Fun fact per the NWTF Record book: The largest spurs ever recorded in New York were two inches taken by Thomas Craig in Tioga on May 8, 1980.

Trout Streams

Obviously higher than normal conditions all across the area due to 21 days of measurable rainfall during the month of May. Temperatures in most of the big-name streams are hanging steady in the 50s right now, and with that the Hendricksons have all but disappeared. Leading into some smaller BWOs and some sporadic March Brown Hatches beginning to pop up here and there.

West Branch of the Ausable river checked in Thursday with a medium flow value, good clarity and very fishable river conditions. Fishing should be very good this weekend. The Battenkill was running right around a thousand CFS with very good clarity, but a 1000 CFS on the Battenkill is quite high, this reading is taken at Battenville in New York, so farther upstream near the Vermont border the river may very well be quite fishable. Solid West Canada creek reports have been coming in as well, with many fish being taken on emergers and dries in the late evening.

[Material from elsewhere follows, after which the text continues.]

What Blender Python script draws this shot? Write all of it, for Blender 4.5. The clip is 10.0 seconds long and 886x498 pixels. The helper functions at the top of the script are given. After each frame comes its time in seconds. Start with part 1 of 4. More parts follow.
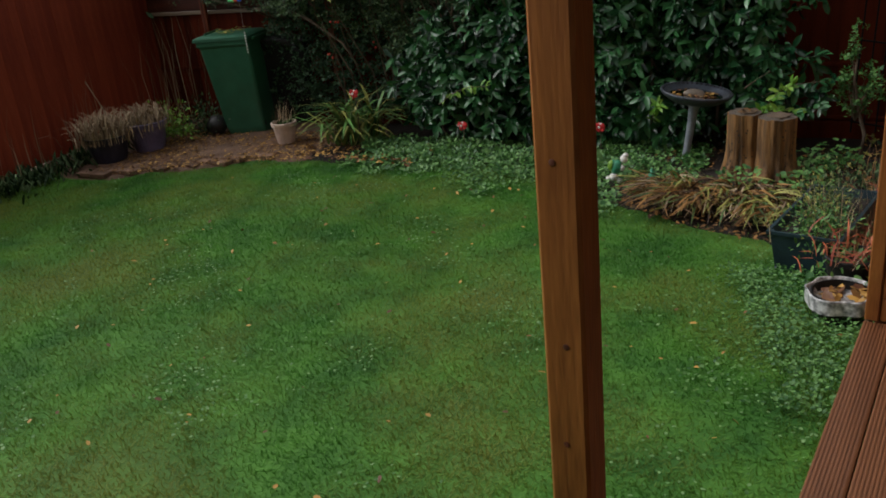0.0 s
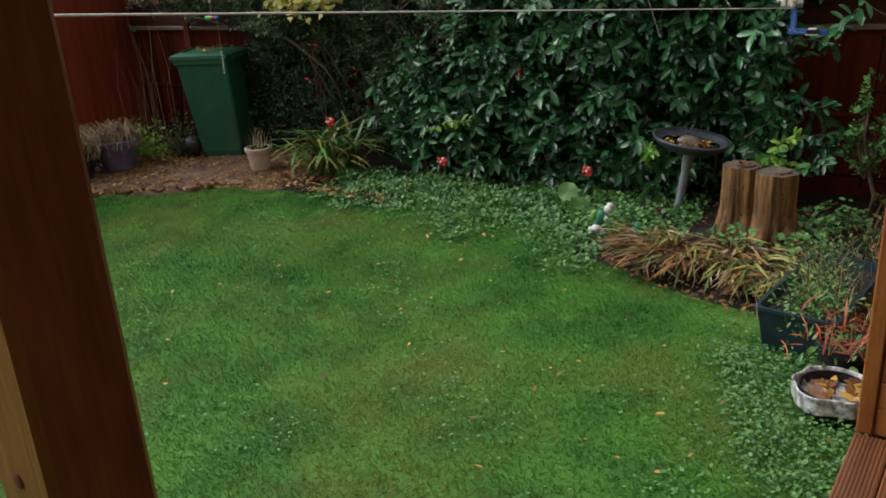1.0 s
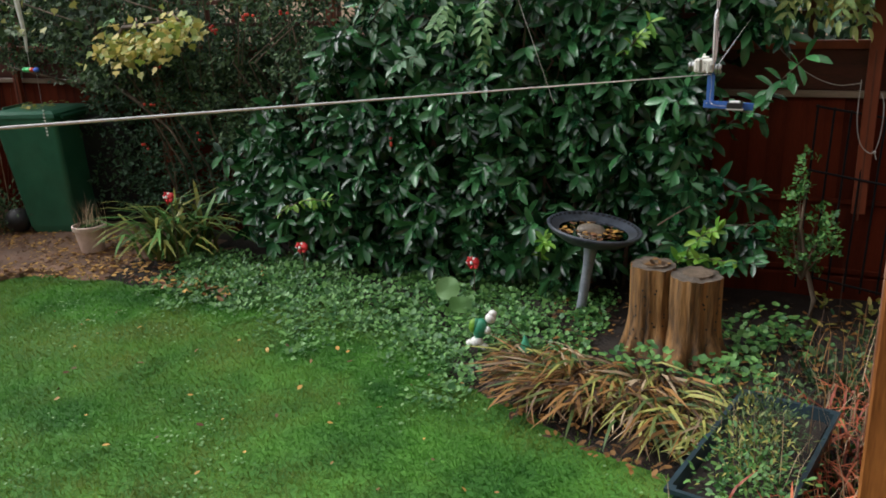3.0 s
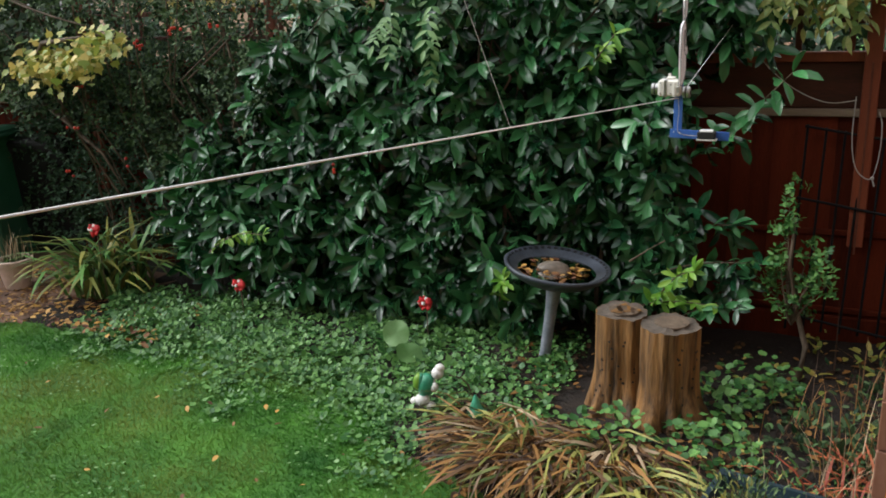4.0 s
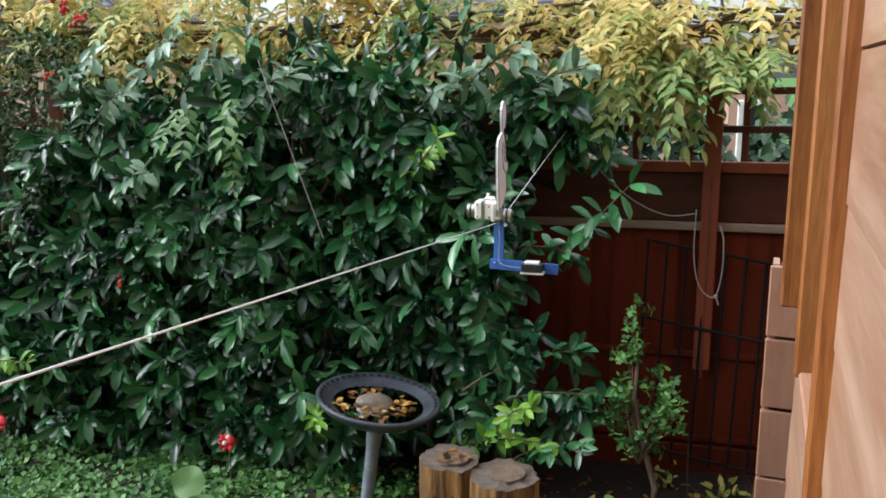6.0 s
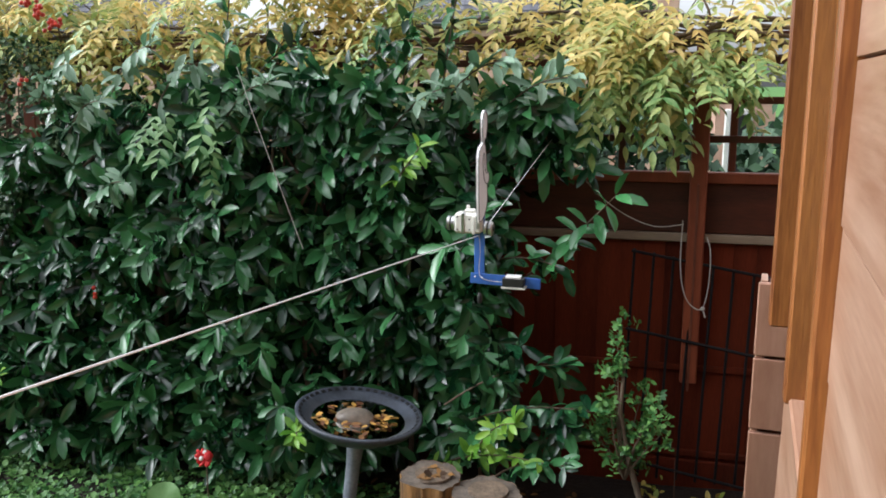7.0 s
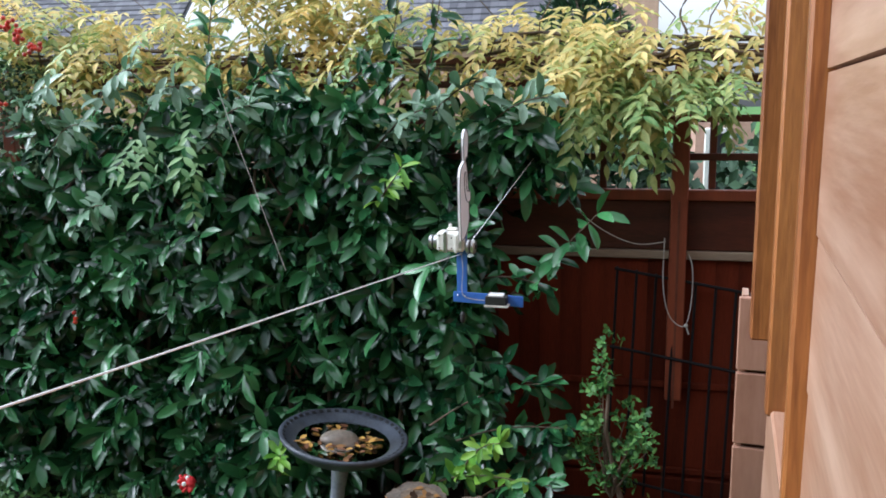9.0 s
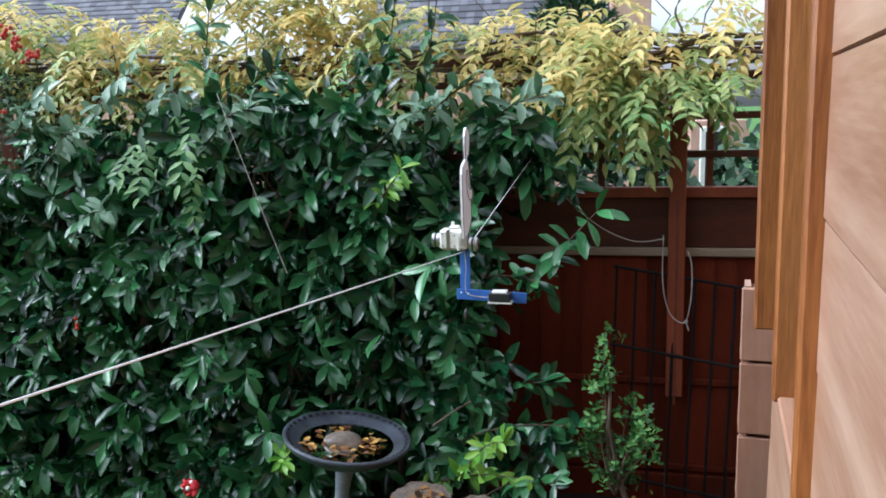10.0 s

Despite very high conditions the Mohawk has been producing, for some reason or another numerous reports of decent size northern pike have been coming in. Yes, from the Mohawk. So get out and fish!.Whether it be the Great Sacandaga, the Mohawk or a remote little brook trout pond, plenty of fishing opportunities abound.

Deer Prep

Now that turkey equipment as been hung up for the year, it’s time once again to start thinking about deer. (Just what the wife wants to hear.) Bucks this time of year are well on their way and the mature guys are sporting significant racks already. Get those trail cameras out, clear your cards, throw a fresh set of batteries in and get them out in the woods. Maybe start flinging a shot or two with the bow here and there. Going through gear that needs to be replaced, checking and trimming stand locations. So much to do before October rolls around.